What you need to do:
Extract the lines between the ones holding "6. More parts follow." and "STM), M_PRINT, start)", inclusive, exactly as written and nothing more.

Entries:

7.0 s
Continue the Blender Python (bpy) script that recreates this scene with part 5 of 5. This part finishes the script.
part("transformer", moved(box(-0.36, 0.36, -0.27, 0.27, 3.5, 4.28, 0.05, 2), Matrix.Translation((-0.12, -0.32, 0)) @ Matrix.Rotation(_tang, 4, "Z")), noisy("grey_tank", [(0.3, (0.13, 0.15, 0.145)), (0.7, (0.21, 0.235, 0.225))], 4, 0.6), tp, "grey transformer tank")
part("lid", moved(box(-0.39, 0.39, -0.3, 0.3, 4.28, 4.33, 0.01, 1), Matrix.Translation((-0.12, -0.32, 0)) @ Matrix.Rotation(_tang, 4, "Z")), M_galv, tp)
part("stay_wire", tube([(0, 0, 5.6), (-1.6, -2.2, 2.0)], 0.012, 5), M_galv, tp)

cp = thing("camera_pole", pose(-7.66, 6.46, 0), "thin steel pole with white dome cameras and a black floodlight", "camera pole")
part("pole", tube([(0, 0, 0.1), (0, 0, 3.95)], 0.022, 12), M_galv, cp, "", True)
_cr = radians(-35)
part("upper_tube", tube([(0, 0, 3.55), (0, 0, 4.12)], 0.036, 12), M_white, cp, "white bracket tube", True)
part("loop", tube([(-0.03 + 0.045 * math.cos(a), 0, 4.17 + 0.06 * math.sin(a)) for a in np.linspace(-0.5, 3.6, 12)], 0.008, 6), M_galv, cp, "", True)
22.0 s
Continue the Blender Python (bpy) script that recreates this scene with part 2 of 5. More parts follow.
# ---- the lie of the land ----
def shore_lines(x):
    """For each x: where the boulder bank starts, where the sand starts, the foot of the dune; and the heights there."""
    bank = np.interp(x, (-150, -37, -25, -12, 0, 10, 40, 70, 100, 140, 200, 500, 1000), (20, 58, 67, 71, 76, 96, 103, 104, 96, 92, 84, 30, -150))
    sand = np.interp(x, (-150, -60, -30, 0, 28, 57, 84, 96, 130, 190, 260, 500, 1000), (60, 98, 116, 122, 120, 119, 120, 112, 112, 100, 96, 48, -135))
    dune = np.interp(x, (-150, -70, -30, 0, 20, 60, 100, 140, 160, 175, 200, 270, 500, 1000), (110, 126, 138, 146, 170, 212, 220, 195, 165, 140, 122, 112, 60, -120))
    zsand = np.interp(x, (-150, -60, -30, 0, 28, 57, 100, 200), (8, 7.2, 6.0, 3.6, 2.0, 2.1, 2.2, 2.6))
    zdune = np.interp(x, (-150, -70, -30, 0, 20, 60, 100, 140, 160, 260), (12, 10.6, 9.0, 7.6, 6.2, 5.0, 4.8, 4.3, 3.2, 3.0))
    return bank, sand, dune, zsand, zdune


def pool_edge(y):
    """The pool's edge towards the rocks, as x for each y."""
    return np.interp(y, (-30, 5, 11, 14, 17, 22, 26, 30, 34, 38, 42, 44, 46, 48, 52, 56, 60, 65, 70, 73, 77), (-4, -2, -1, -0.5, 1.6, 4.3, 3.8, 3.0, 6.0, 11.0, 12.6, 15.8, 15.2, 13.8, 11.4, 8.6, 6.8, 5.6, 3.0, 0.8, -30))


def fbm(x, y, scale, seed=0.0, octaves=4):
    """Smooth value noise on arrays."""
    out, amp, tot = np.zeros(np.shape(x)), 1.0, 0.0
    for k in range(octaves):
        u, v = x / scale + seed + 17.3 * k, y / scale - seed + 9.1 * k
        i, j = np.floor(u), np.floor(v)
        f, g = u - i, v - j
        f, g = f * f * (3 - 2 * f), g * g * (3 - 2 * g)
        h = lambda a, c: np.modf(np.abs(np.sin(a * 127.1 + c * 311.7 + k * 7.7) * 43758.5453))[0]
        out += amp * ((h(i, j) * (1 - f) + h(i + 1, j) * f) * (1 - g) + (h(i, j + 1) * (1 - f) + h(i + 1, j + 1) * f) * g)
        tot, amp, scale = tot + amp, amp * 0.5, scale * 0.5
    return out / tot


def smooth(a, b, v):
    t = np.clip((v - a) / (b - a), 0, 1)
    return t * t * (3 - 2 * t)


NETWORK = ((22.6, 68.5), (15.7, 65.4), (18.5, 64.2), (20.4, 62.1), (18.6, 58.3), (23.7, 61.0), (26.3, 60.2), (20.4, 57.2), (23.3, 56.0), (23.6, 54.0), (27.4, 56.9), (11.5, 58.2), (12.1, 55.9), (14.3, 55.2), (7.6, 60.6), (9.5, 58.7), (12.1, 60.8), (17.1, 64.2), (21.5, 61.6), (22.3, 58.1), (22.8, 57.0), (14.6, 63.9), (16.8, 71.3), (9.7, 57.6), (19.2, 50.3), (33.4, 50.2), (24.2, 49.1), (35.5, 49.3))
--
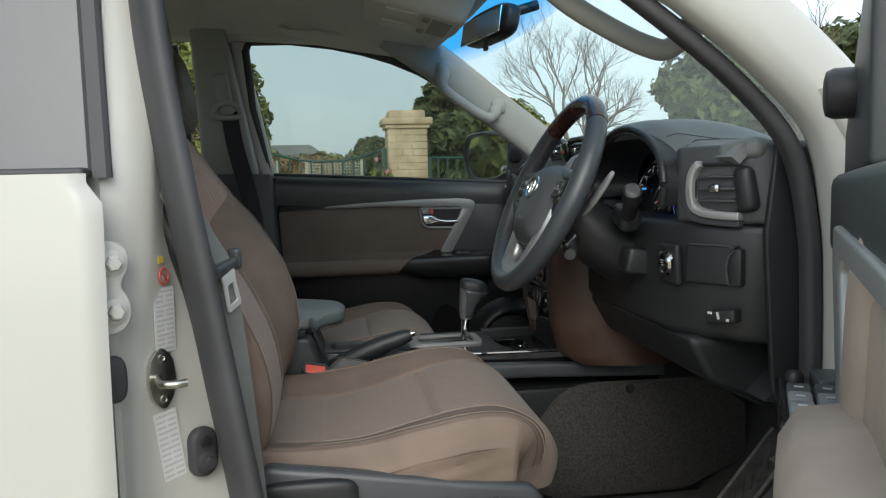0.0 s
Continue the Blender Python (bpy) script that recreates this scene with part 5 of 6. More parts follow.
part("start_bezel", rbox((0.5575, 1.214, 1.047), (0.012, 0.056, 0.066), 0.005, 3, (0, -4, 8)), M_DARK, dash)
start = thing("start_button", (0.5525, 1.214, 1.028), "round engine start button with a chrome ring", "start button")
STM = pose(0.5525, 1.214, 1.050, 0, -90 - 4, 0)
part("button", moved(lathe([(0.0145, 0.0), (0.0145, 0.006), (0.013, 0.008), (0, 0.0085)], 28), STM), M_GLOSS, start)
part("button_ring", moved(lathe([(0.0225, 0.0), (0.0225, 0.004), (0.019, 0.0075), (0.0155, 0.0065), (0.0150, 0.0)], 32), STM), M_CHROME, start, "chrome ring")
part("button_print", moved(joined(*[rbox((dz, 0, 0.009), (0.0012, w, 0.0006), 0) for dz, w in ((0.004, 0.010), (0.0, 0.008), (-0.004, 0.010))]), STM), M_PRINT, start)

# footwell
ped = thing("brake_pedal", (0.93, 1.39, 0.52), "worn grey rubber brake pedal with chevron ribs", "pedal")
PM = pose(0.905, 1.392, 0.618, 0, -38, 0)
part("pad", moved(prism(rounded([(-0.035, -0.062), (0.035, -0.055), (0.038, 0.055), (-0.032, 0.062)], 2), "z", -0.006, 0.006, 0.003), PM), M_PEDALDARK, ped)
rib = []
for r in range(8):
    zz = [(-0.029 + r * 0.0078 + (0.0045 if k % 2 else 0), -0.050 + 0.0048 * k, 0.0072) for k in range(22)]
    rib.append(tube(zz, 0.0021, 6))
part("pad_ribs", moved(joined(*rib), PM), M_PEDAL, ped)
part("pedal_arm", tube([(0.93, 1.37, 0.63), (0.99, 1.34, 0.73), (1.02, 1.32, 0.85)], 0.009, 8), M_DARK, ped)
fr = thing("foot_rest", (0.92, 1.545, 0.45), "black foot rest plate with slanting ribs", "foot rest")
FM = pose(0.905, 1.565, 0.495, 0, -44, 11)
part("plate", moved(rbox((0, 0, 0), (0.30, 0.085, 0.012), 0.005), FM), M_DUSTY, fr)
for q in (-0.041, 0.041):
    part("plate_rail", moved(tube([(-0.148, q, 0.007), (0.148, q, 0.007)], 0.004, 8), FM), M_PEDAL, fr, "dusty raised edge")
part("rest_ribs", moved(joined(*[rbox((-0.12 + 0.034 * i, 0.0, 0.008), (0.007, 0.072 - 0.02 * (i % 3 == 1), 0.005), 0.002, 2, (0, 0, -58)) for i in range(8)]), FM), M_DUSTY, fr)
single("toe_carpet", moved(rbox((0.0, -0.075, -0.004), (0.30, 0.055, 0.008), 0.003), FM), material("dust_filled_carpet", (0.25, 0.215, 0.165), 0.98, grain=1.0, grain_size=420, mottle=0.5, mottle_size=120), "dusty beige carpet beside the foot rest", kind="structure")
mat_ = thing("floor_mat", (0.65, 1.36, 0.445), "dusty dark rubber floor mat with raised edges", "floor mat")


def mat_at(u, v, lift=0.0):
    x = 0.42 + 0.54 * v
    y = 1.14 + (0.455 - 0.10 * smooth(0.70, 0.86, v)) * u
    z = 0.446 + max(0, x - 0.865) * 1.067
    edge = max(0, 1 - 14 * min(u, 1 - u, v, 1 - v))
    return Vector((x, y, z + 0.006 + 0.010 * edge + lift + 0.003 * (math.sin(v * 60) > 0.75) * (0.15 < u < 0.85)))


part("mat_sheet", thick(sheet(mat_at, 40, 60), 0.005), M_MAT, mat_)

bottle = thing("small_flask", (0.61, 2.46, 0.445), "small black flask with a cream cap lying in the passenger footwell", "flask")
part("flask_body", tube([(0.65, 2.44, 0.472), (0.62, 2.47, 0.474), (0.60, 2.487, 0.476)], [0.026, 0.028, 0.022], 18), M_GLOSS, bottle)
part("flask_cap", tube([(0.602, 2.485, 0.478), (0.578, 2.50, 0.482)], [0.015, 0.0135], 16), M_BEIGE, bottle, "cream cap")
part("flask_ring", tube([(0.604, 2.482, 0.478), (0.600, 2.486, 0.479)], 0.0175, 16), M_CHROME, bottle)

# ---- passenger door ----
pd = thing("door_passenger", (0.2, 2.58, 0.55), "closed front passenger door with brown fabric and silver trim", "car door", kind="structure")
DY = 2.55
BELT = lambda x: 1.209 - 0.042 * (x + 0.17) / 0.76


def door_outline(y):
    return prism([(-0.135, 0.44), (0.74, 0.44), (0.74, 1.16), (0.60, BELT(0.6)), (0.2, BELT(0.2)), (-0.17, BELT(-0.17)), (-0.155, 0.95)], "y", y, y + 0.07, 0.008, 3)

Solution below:
Continue the Blender Python (bpy) script that recreates this scene with part 5 of 6. More parts follow.
part("start_bezel", rbox((0.5575, 1.214, 1.047), (0.012, 0.056, 0.066), 0.005, 3, (0, -4, 8)), M_DARK, dash)
start = thing("start_button", (0.5525, 1.214, 1.028), "round engine start button with a chrome ring", "start button")
STM = pose(0.5525, 1.214, 1.050, 0, -90 - 4, 0)
part("button", moved(lathe([(0.0145, 0.0), (0.0145, 0.006), (0.013, 0.008), (0, 0.0085)], 28), STM), M_GLOSS, start)
part("button_ring", moved(lathe([(0.0225, 0.0), (0.0225, 0.004), (0.019, 0.0075), (0.0155, 0.0065), (0.0150, 0.0)], 32), STM), M_CHROME, start, "chrome ring")
part("button_print", moved(joined(*[rbox((dz, 0, 0.009), (0.0012, w, 0.0006), 0) for dz, w in ((0.004, 0.010), (0.0, 0.008), (-0.004, 0.010))]), STM), M_PRINT, start)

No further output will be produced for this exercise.